The past twelve months have primarily been for regulation of the cryptocurrency industry in different regions which at one time, banned the use of the innovative payment method.
Among those regions was Indonesia who in October 2018 created a framework that banned the usage of cryptocurrencies for payment, but allowed citizens to trade it on exchanges.
Despite that development, a Feb 14 Reuters report suggests that securities authorities in the country may still be unhappy with the government’s decision to allow crypto trading and as such are planning to stifle the growth of the emerging industry.

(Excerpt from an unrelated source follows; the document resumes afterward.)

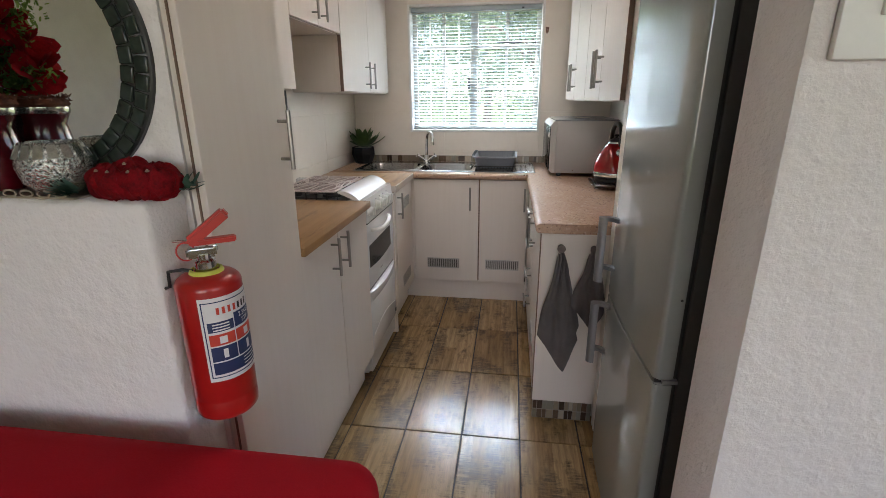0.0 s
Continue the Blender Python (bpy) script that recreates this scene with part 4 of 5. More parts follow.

Last week the Indonesian Commodity Futures Trading Regulatory Agency, known as Bappebti, released the following as capital requirement for cryptocurrency platform who wish to offer a Futures contract to natives:
One trillion rupiahs ($71.17 million) of which 800 billion rupiahs ($56.7 million) will be set aside as deposit.
For individuals offering such as futures contract, Jakarta Post reports that the minimum operating capital stipulated by the regulators is:
One hundred billion rupiahs ($7.13 million) of which 80 billion rupiahs ($5.7 million) will be set aside as deposit.
Undoubtedly, these capital requirements already look too expensive to be met by participants in a relatively new industry.
Oscar Darmawan, CEO in local cryptocurrency exchange, Indodax went further to confirm that the stipulated capital threshold is more than what regulators require from companies who are setting up rural banks.
Also, it is well over the 2.5 billion rupiahs ($177,400) minimum requirement for exchanges that offer futures trading contract for traditional commodities.
He concluded that although the regulators had slapped those high requirements to protect investors, it could as well ‘kill the industry,’ unless it is amended in due course.
Other industry participants also slammed the high capital requirements and looked set to consult Bappebti for a review since the regulators never held any discussions about it with them, before enacting the rules.
Meanwhile, Indonesia's neighbors, India have stalled plans to legalize cryptocurrencies for fear that it will overtake its fiat currency, Rupees.